Sunday, January 27, 2019

Returning to Imbolc

Gorgeous pic by Luisclas at pixel.com



I told my family that I was dedicating more time to Imbolc and St. Bridget's day this year, after many years of working hard to keep kids in college and build a new business and raise two new puppies...  all good things.  Yet Bridget puja has been sitting in the back of my life, and I am re-invoking my Bridget contract as I start this new year turn.

When my kids were little we celebrated St. Bridget traditionally - for the folk of Northern Europe and America, winter meant the loss of milk from cows, sheep or goats, the loss of butter making and fresh cream; chickens would quit laying eggs and dishes requiring dairy and eggs had to put up before the solstice, to store for the long months ahead.  During my years in Wales, I can attest that February 1 is lambing, despite cold and snow, and I was blessed to head out to pasture and watch my Welsh cousins search for ewes lambing in the snow (oh it was cold!).
Paul Selling at pixels.com
Yet lambing meant milk and a return to things like cakes and sauces that we now take for granted.  So to celebrate, my kids and I gave up milk and eggs during the weeks of January, to celebrate the return of mothering and milk on St. Bridget's day.  (How long my kids could survive without dairy depended greatly on their age and interest!)


Taking away dairy during the cold month of January is a hard thing to do, even in modern times (and my vegan friends can delete their vegan butter and milk for the same idea...). We live in a culture here in the US that is so removed from farm life and cycles of nature.  I am in a rural state, 87% forested, and most of the families I see have no garden, no chickens, no livestock.  The coal industry and now the gas industry have ripped families from the land where they have lived for generations.  Milk here is mostly imported from China, sold at Walmart.  The sense of our land as a magic place of forests, birthplace of rivers, home to elk and cougars and hellbender salamanders, is lost to most families.

Most families I see also live removed from the cycles of light and dark.  Driving home through forests, I can see the light returning as the year moves into February.  It is still light at 5:30, when at winter solstice the sun went down long before then.  In the morning, the dogs are crawling out of bed earlier and earlier - in this crazy winter of melting arctic and cold then hot weather - cardinals were calling on the holly outside all week long.  I heard wrens the other morning.  I sip tea alone in the morning while my college neighborhood sleeps unaware of returning signs of spring.

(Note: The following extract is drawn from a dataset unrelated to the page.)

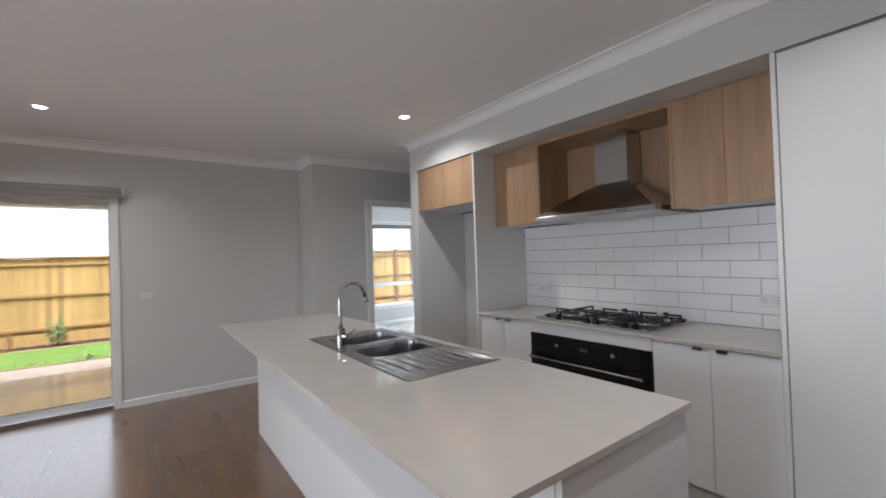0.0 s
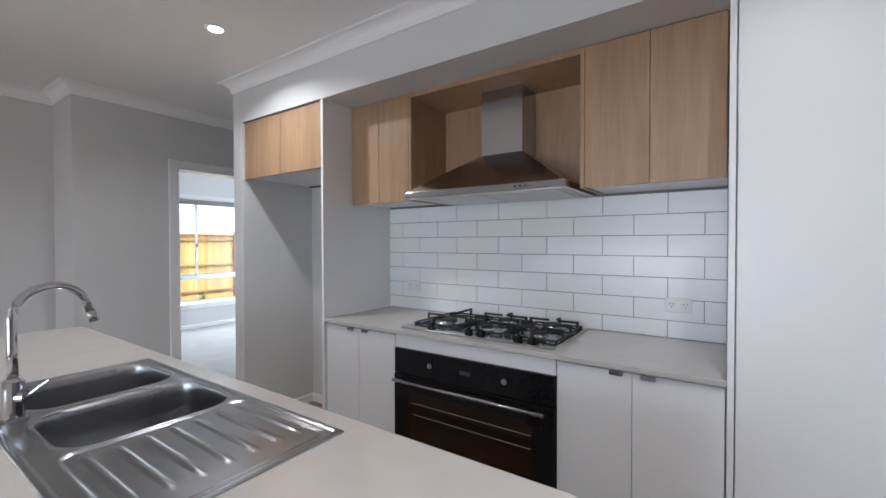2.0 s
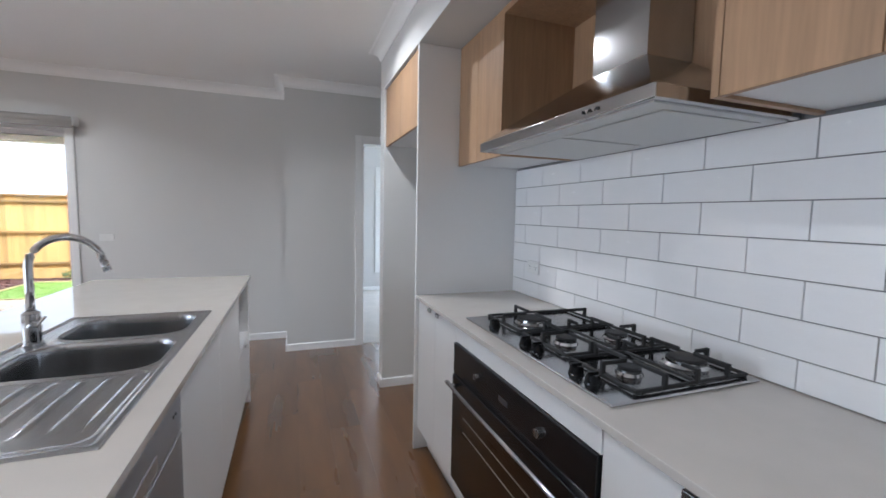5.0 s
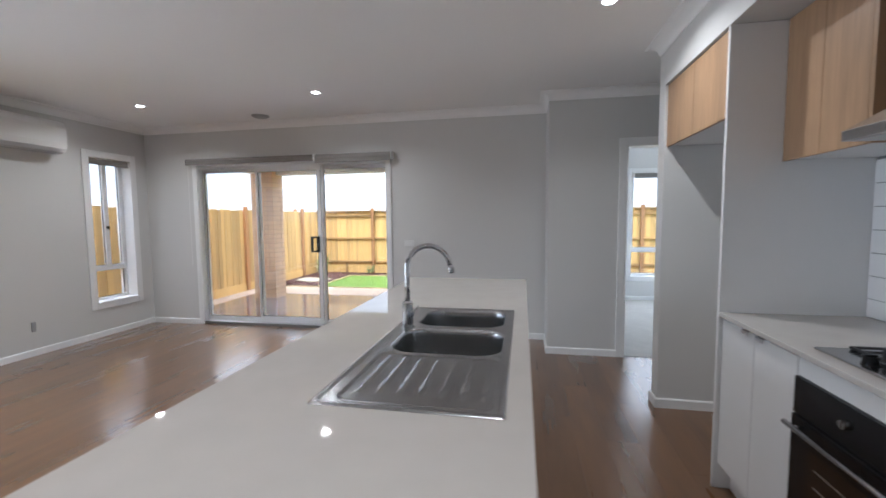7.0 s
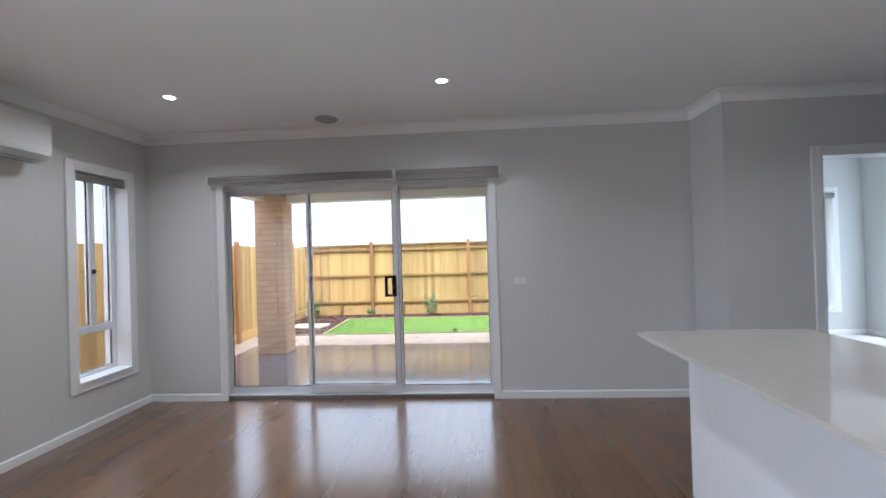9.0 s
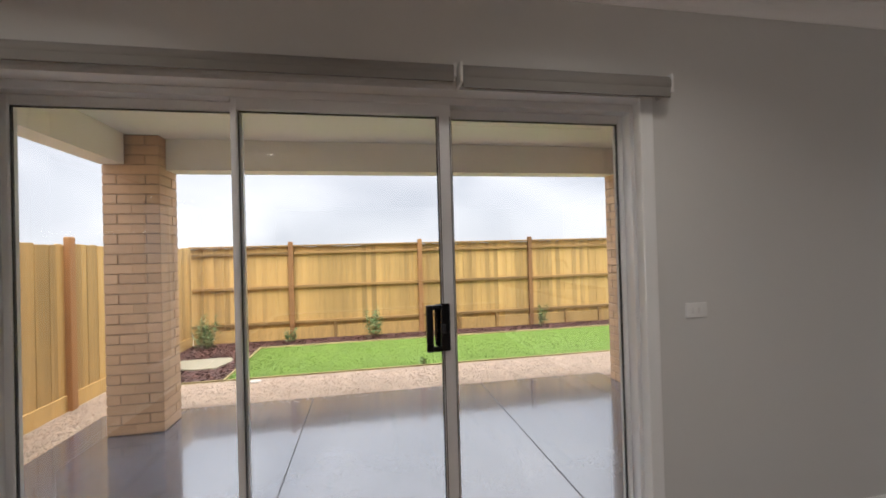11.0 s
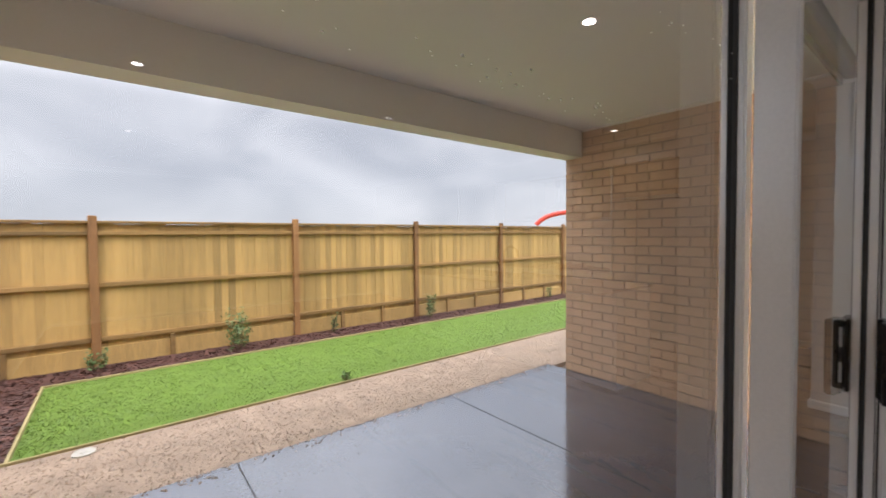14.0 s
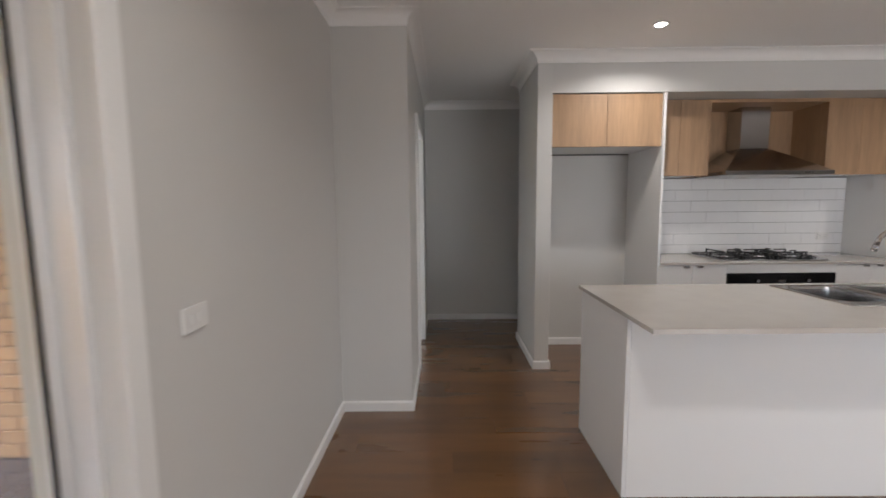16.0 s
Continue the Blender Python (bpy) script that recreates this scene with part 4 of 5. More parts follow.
cx0, cx1, cy0, cy1 = SX0 + 0.02, SX1 - 0.02, SY0 + 0.02, SY1 - 0.02
bx(bm, IX0, cx0, IY0, IY1, 0.880, 0.90)
bx(bm, cx1, IX1, IY0, IY1, 0.880, 0.90)
bx(bm, cx0, cx1, IY0, cy0, 0.880, 0.90)
bx(bm, cx0, cx1, cy1, IY1, 0.880, 0.90)
bmesh.ops.remove_doubles(bm, verts=list(bm.verts), dist=0.0001)
part("slab", bm, STONE, itop)
ibase = thing("island_panelling", "white panels closing the back and ends of the island", "panel", (IB, 2.28, 0))
part("back_panel", box(IB, IB + 0.018, 0.800, 3.762, 0.0, 0.8795, 0.0015, 1), CAB, ibase)
part("end_panel", box(IB, IF1, 3.763, 3.782, 0.0, 0.8795, 0.0015, 1), CAB, ibase)
part("end_panel", box(IB, IF1, 0.780, 0.799, 0.0, 0.8795, 0.0015, 1), CAB, ibase)


def island_unit(y0, y1, label, doors=1, niche_z=None):
    ob = thing("island_cabinet", label, "cabinet", (1.35, (y0 + y1) / 2, 0), "island cabinets")
    part("kickboard", box(IF0 - 0.06, IF0 - 0.045, y0, y1, 0, 0.134), CAB, ob)
    xb = IB + 0.02
    if niche_z is None:
        bm = bmesh.new()
        for q in ((y0 + 0.001, y0 + 0.017, 0.135, 0.878), (y1 - 0.017, y1 - 0.001, 0.135, 0.878), (y0 + 0.017, y1 - 0.017, 0.135, 0.151)):
            bx(bm, xb, IF0 - 0.001, *q)
        part("body", bm, CAB, ob)
        w = (y1 - y0) / doors
        for k in range(doors):
            part("door", box(IF0, IF1, y0 + k * w + 0.0015, y0 + (k + 1) * w - 0.0015, 0.137, 0.868, 0.0012, 1), CAB, ob)
    else:
        bm = bmesh.new()
        bx(bm, xb, IF1, y0 + 0.001, y0 + 0.017, niche_z, 0.878)
        bx(bm, xb, IF1, y1 - 0.017, y1 - 0.001, niche_z, 0.878)
        bx(bm, xb, IF1, y0 + 0.017, y1 - 0.017, niche_z, niche_z + 0.016)
        bx(bm, xb, xb + 0.016, y0 + 0.017, y1 - 0.017, niche_z + 0.016, 0.878)
        part("niche", bm, CAB, ob, "open white microwave niche")
        part("body", box(xb, IF0 - 0.001, y0 + 0.001, y1 - 0.001, 0.135, niche_z - 0.001), CAB, ob)
        d = part("drawer", box(IF0, IF1, y0 + 0.0015, y1 - 0.0015, 0.137, niche_z - 0.012, 0.0012, 1), CAB, ob)
        part("handle", box(IF1 - 0.002, IF1 + 0.014, (y0 + y1) / 2 - 0.025, (y0 + y1) / 2 + 0.025, niche_z - 0.0118, niche_z - 0.008, 0.001, 1), CHROME, d, "chrome lip pull")
    return ob


island_unit(0.800, 1.300, "white island cabinet with a plain door")
island_unit(1.906, 3.215, "white two door cabinet under the island sink", 2)
island_unit(3.217, 3.762, "white island cabinet with open microwave niche and drawer", niche_z=0.50)
dw = thing("dishwasher", "stainless steel dishwasher under the island worktop", "dishwasher", (1.35, 1.60, 0))
part("body", box(IB + 0.02, IF0 - 0.001, 1.303, 1.903, 0.1, 0.876), BLACK, dw)
dd = part("door", box(IF0, IF1 + 0.004, 1.3045, 1.9015, 0.13, 0.752, 0.004), DOORSTEEL, dw, "brushed steel door")
cp = part("control_panel", box(IF0, IF1 + 0.004, 1.3045, 1.9015, 0.756, 0.874, 0.004), DOORSTEEL, dw, "brushed steel control panel")
part("recess_handle", box(IF1 + 0.0035, IF1 + 0.006, 1.53, 1.68, 0.770, 0.806, 0.003), mat("bright_recess", (0.50, 0.50, 0.51), 0.3, 1.0), cp, "shiny recessed grip")
for k in range(2):
    part("button", cyl(1.845 - 0.022 * k, 0.825, IF1 + 0.003, IF1 + 0.0055, 0.005, n=12, axis="x"), SEAL, cp, "dark round button")
for k in range(2):
    part("button", cyl(1.40 - 0.022 * k, 0.82, IF1 + 0.003, IF1 + 0.0055, 0.005, n=12, axis="x"), SEAL, cp, "dark round button")
part("kickboard", box(IF0 - 0.06, IF0 - 0.045, 1.302, 1.904, 0, 0.098), CAB, dw)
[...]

There are so many ways to celebrate Imbolc, St. Bridget's day, Candlemas.  The festival of milk, of light, of Bridget, Celtic goddess of smiths, poetry and foster care, the return of spring, all come at the beginning of February.  The list of ways to celebrate are endless:  drink milk, bake cakes, light candles, make candles, clean your hearth, clean your kitchen, make St. Bridget's crosses, rise and pray to the sun, welcome Bridget to your home with Bridy dolls in her honor.  An excellent article for celebrating Imbolc is at Gather Victoria.  Or invent your own method to honor Bridget:  I continue in my ongoing care of so many children and teens, honoring the foster mother guise of Bridget, and I celebrate her feast day working to bring justice to children.  Here in the US, work to end the separation of immigrant children from their parents, of stopping trafficking of children, or help a child in need would all be ways to honor Bride.

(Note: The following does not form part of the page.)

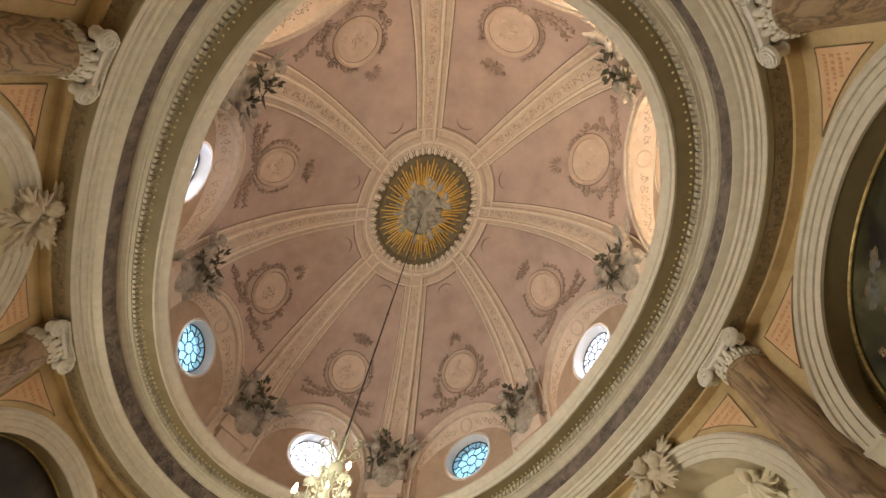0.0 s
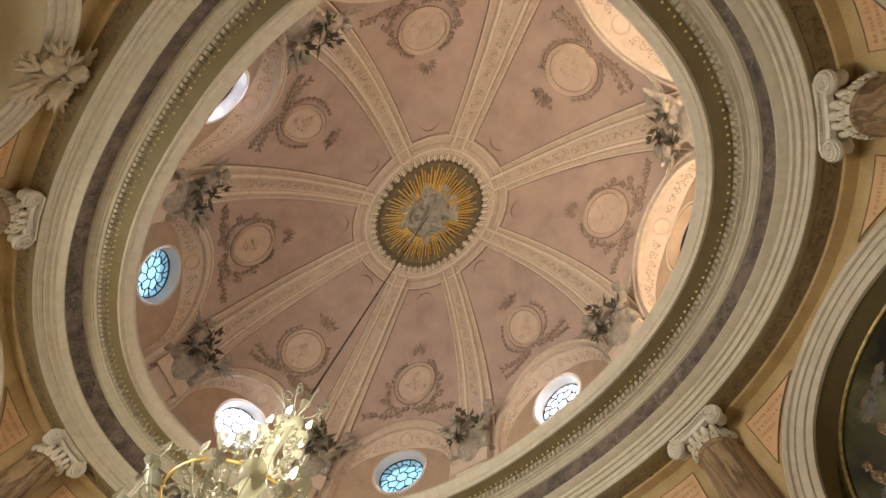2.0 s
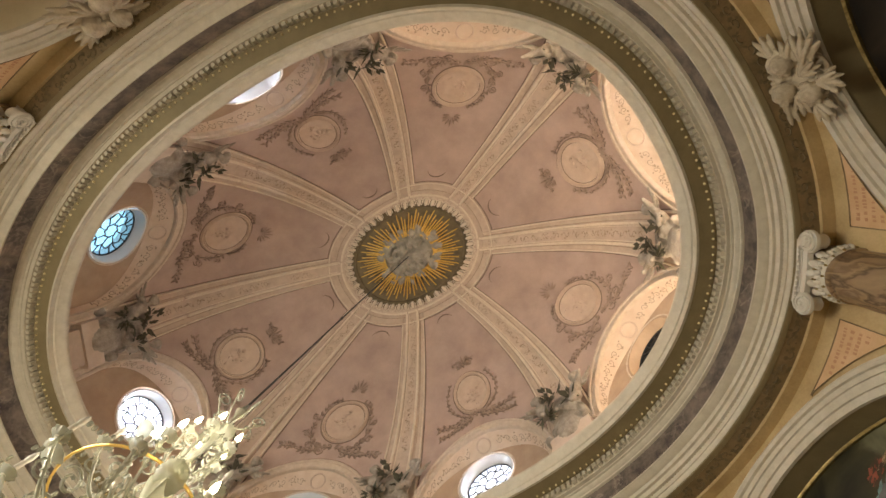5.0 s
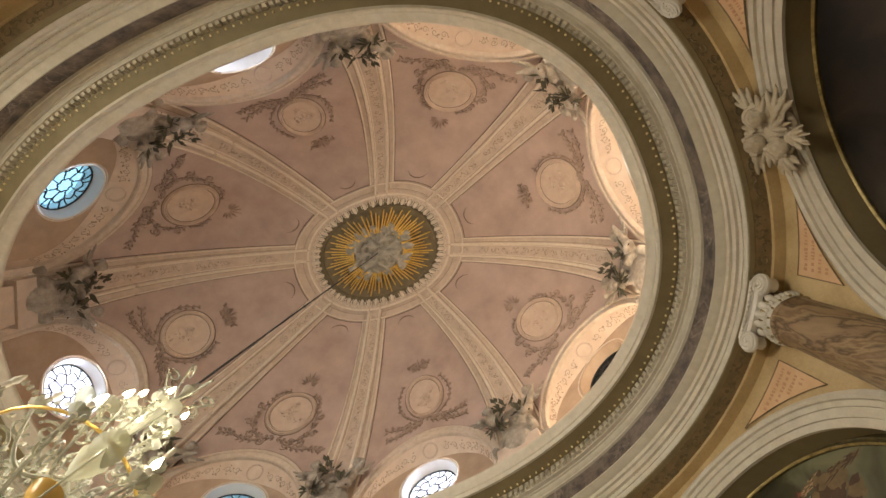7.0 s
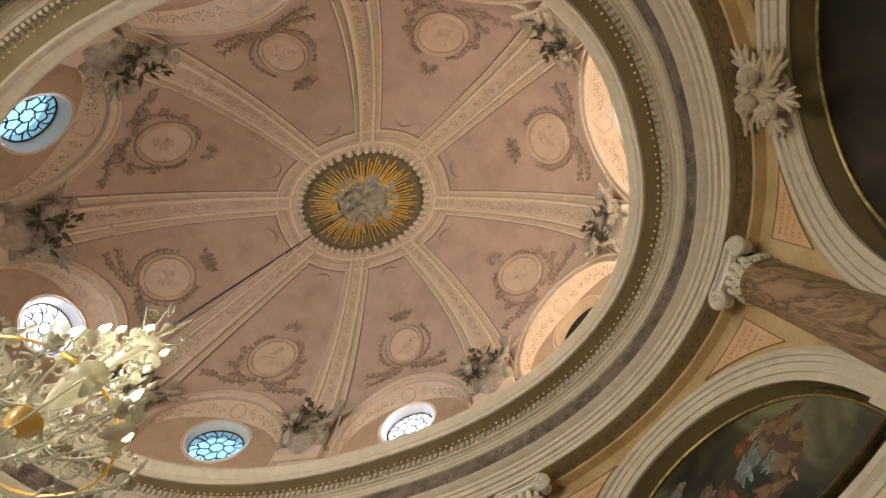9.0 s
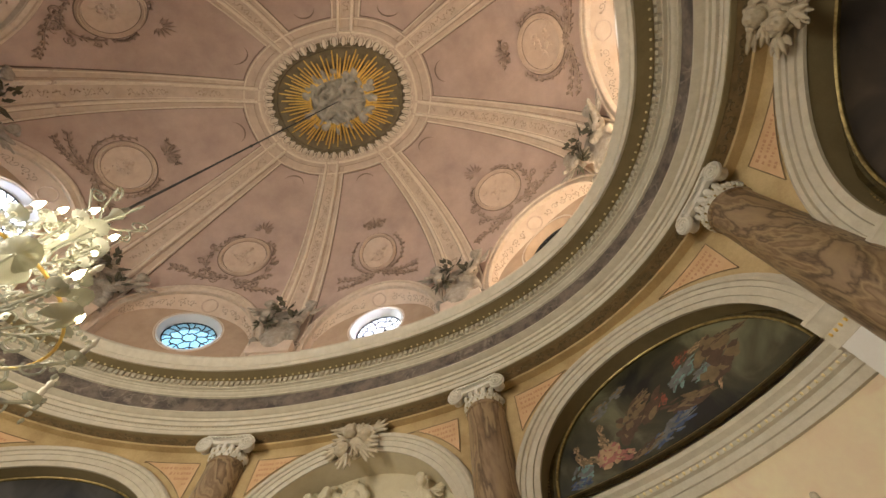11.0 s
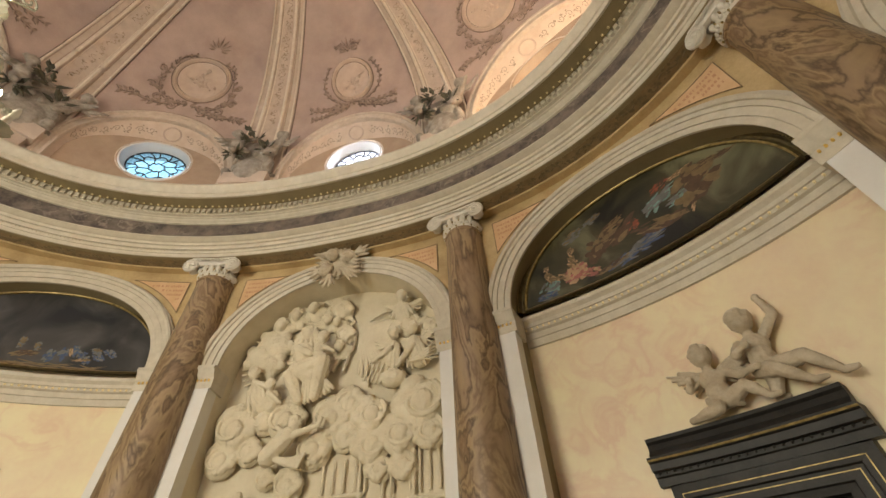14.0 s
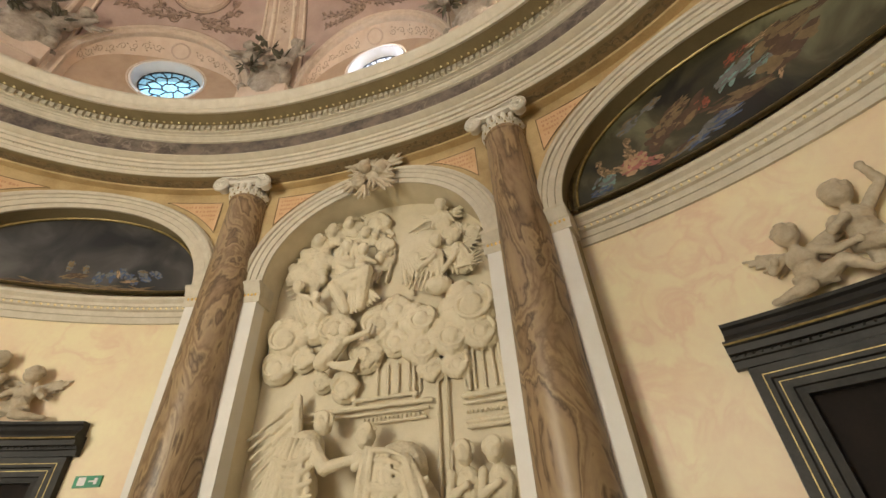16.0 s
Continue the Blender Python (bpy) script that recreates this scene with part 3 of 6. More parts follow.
for i, (s0, s1) in enumerate(BAYS):
    sc, half_bay = (s0 + s1) / 2, (s1 - s0) / 2
    hl = half_bay - 0.40
    # panel above the lunette, and the piers at its sides
    seg = Mesh()
    rows = []
    for k in range(49):
        v = -math.cos(math.pi * k / 48)
        t0 = tau_of(LUN_Z + LUN_RISE * math.sqrt(max(0.0, 1 - v * v)))
        rows.append([dome_at(sc + hl * v, t0 + (TAU_TOP - t0) * j / 34) for j in range(35)])
    seg.grid(rows)
    for e0, e1 in ((-half_bay, -hl), (hl, half_bay)):
        seg.grid([[dome_at(sc + e0 + (e1 - e0) * k / 6, -1.2 + (TAU_TOP + 1.2) * j / 48) for j in range(49)] for k in range(7)])
    panel = part("dome_panel", seg, PINK, dome, "pink plastered dome segment")
    # arch moulding of the lunette on the dome
    line = lunette_line(sc, hl, LUN_Z, LUN_RISE)
    inner = lunette_line(sc, hl - 0.20, LUN_Z, LUN_RISE - 0.24)
    prof = [(0.0, 0.0), (0.0, 0.05), (0.12, 0.075), (0.3, 0.075), (0.36, 0.05), (0.7, 0.055), (0.78, 0.085), (1.0, 0.085), (1.0, 0.0)]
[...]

For my father, February is the month of seed planting.  In Tennessee, he will be setting out broccoli and kale by the end of the month.  The seed catalogs coming to my door announce that our connection to this planet - to growing things, to pollinators, to clean air and water - all still matter.  Bridget's Fire is a happily eclectic bog about women, religion, faith, action, spirituality, reclaiming women's religious traditions, finding spiritual paths, creating and saving the world.  In that light, Bridget's day, a feast to a Celtic saint and deity, a woman Bishop in the historical church, a representative of welcoming, hospitality, blacksmithing, poetry, women's religious community, women's power, foster mothers, milk, and light, can all be celebrated in any way that connects women to power, the earth, growing things, building a better world.

pic by MarcusSpkiske at pexels.com


I am returning to a dedicated Imbolc this year.  Light is returning.  Ewes in the northern hemisphere are birthing lambs.  Soon, hawks will next.  Seeds will sprout.  Take St. Bridget's day, and commit to whatever you want to grow this year, and commit to nourishing yourself and your handiwork.

1 comment:

  1. So good to hear from you again! Thank you for the reminder (and inspiration) to renew my connection to Bridget and all she stands for. Bright blessings!